CARTA-ABERTA

  Amazonas: sozinha contra o choque

 
"São reconhecidos aos índios sua organização social, costumes, línguas, crenças e tradições, e os direitos originários sobre as terras que tradicionalmente ocupam, competindo à União demarcá-las, proteger e fazer respeitar todos os seus bens.”

 

Constituição de 1988, da República Federativa do Brasil, art. 231, caput.
 
 


Se a imagem é emblemática, a frase do capitão da Polícia Militar o é mais ainda: “Não posso garantir que quem usa cocar na cabeça e se pinta de índio seja realmente indígena” – e quem o pode?

O jornal O Estado de São Paulo trouxe estampada na capa a foto do despejo de 200 sateré-mawé, com a manchete “PM retira índios sem-teto de área invadida em Manaus”. Chamados de invasores, a etnia teve sua identidade indígena questionada e seu clamor por reconhecimento das terras ancestrais desacreditado.

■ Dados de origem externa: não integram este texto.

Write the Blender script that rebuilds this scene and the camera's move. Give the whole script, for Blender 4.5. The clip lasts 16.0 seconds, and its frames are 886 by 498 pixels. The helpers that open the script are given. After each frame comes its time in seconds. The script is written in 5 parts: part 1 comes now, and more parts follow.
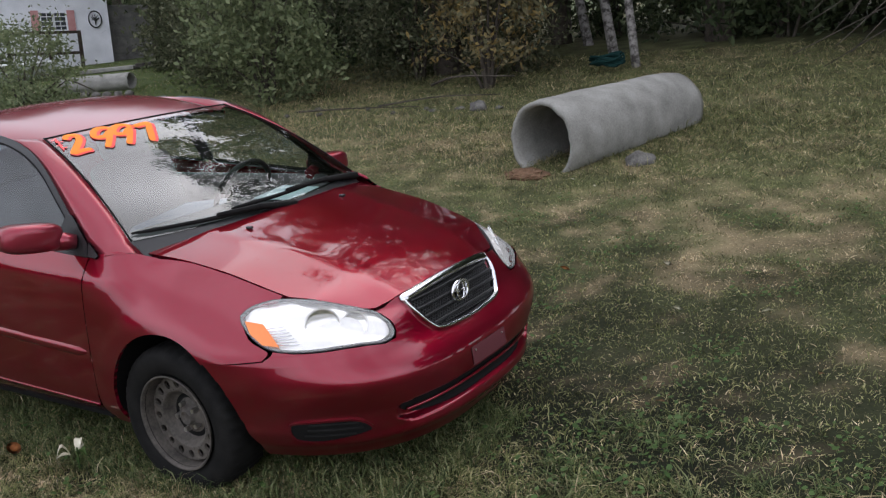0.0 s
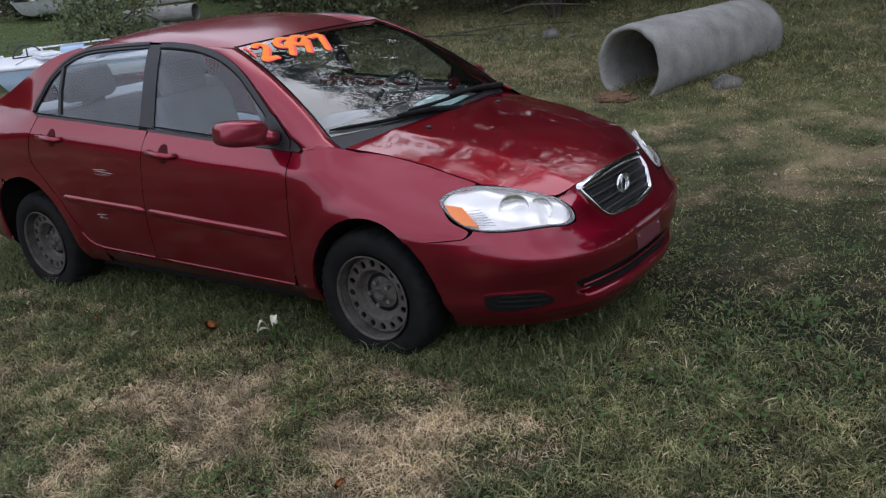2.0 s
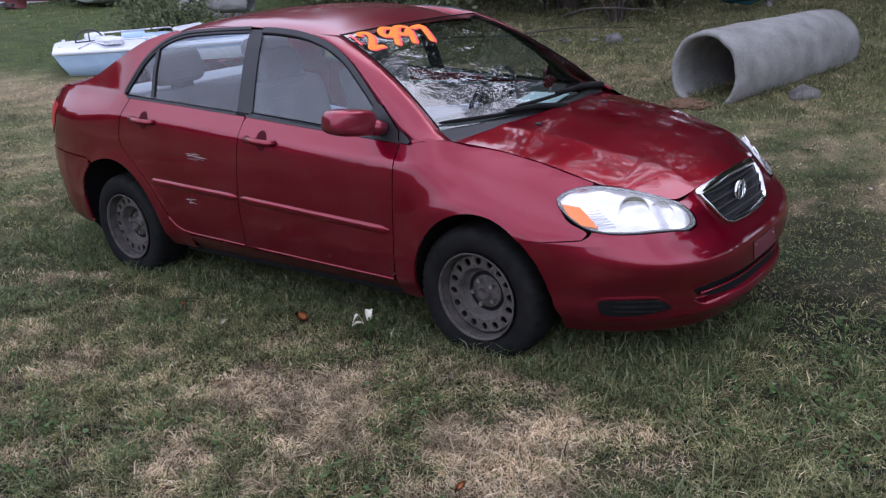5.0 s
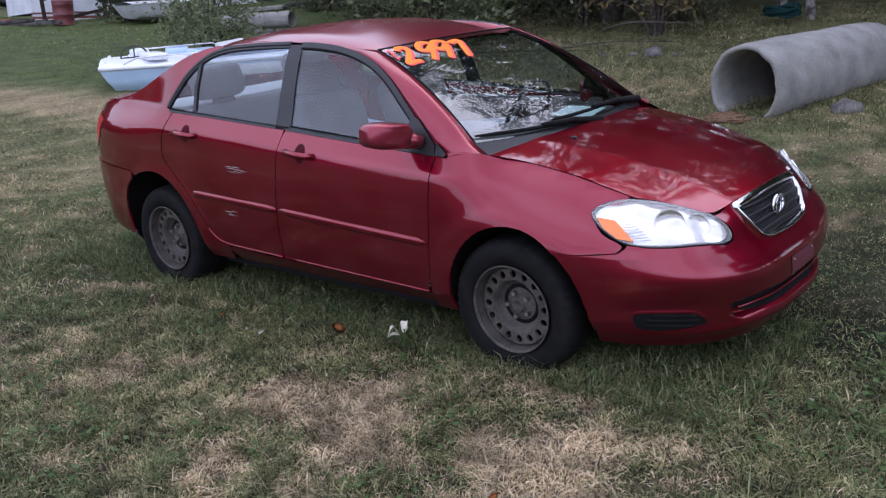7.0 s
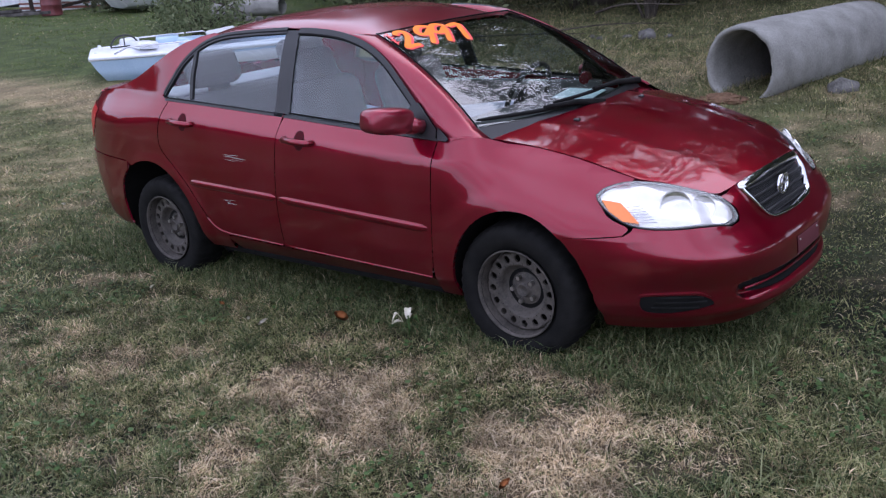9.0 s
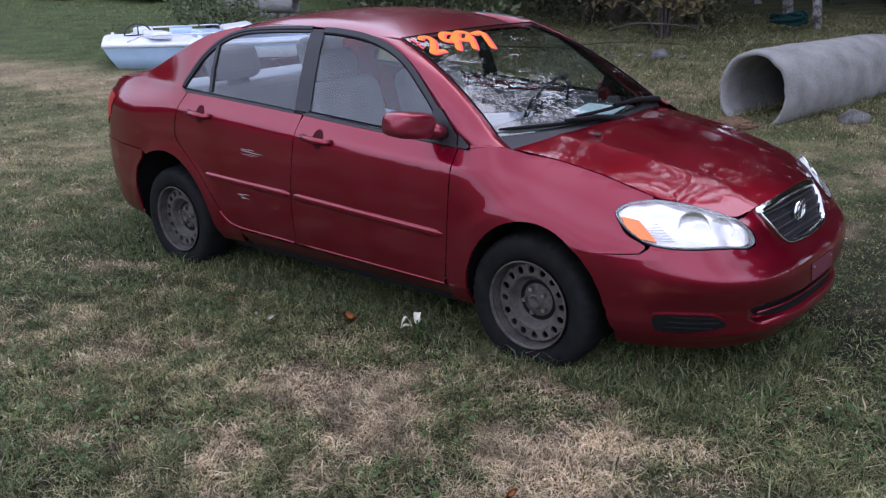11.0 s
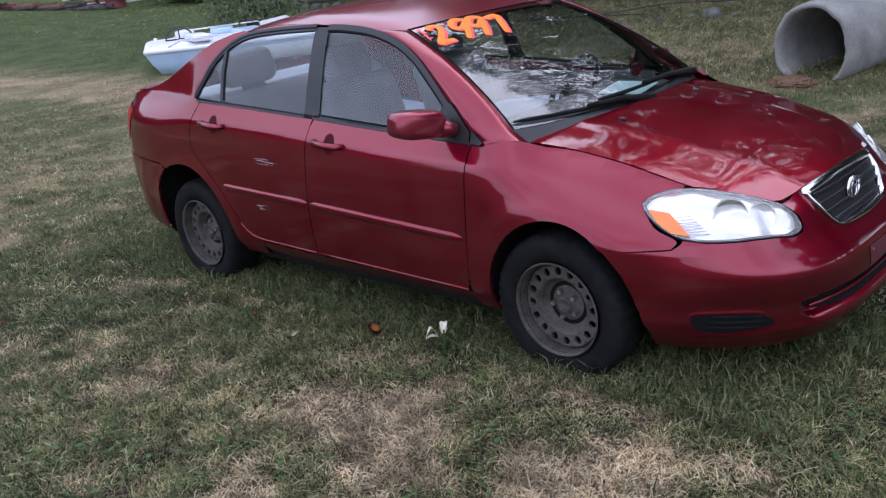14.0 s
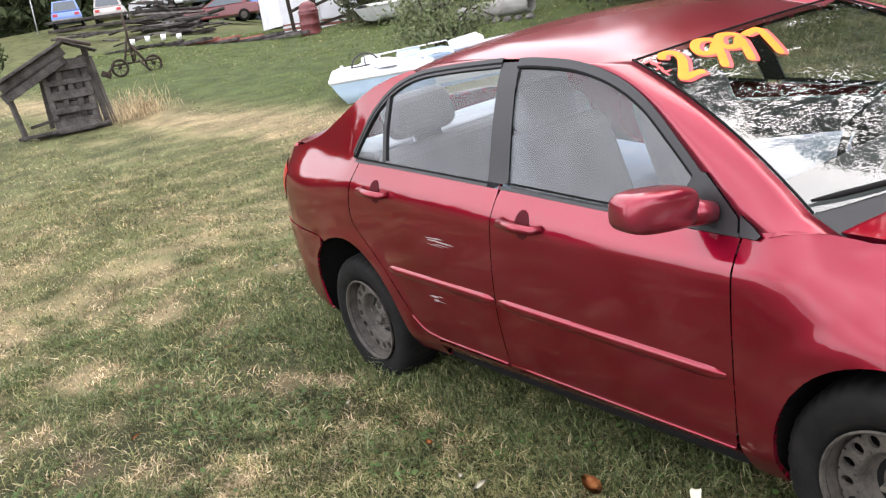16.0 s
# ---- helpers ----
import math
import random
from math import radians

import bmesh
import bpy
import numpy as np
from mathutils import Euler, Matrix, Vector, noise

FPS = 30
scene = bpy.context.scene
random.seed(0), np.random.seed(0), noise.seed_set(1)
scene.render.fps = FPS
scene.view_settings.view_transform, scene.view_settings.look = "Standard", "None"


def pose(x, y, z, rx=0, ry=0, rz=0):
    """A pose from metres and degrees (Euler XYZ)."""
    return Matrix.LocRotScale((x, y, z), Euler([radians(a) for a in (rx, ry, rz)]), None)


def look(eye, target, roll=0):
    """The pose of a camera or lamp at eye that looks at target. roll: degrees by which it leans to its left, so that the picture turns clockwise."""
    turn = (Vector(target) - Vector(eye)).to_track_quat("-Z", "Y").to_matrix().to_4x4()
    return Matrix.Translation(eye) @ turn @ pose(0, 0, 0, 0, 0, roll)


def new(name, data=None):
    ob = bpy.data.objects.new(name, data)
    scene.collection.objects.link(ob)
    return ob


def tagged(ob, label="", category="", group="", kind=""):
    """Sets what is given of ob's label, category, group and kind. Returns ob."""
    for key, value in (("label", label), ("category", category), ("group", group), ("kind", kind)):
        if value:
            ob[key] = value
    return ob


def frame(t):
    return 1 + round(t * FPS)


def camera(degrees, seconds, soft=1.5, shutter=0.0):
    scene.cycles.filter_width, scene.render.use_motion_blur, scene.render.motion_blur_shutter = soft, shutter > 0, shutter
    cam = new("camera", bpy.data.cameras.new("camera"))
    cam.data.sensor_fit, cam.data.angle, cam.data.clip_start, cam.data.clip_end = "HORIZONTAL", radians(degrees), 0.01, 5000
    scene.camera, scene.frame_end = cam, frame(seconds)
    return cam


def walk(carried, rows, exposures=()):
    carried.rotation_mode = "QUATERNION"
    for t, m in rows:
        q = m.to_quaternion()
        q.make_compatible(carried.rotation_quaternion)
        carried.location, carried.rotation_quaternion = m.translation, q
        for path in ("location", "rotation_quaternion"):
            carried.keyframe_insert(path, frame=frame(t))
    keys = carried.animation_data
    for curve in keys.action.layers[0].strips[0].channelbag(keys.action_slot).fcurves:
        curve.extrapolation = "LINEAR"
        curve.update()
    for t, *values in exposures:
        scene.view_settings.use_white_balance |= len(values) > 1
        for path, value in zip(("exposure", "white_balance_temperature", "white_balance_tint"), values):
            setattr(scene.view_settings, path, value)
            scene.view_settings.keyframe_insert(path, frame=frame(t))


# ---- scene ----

Seria desnecessário enfatizar a distância entre os ditames estabelecidos por nossa Lei Maior e a atuação prática do Estado. Seria desnecessário denunciar a Polícia Militar utilizada na defesa de um dito direito particular de propriedade oposto aos direitos de uma gente, de uma aldeia, de uma nação, em operação baseada em liminar da Justiça Estadual – flagrante ilegalidade, quem se importa?

Não a mídia. Não a Justiça Estadual: a ilegalidade não é caso isolado, temos 76 assassinatos de indígenas registrados em 2007, sendo 48 apenas no estado do Mato Grosso do Sul, onde a resistência da etnia Guarani Kaiowá pela retomada das terras ancestrais passou pela pena de mais de 300 suicídios coletivos.

Então nós nos reunimos no Terra Tomada para nos perguntar quem são, de fato, os invasores. Nós nos reunimos no Terra Tomada sob a lição dos irmãos Villas-Boas, para entender que “os civilizados são uma sociedade sofrida”, porque vemos no trato das sociedades indígenas a necessidade de questionar a soberba presunção do Estado de Direito, da Lei.

É que entendemos a Lei não só como instrumento, mas como a representação de uma sociedade em um mundo que precisa ser reinventado. E nós nos reunimos no Terra Tomada para encontrar, atuando junto às comunidades indígenas, uma forma de reinventá-lo no Direito.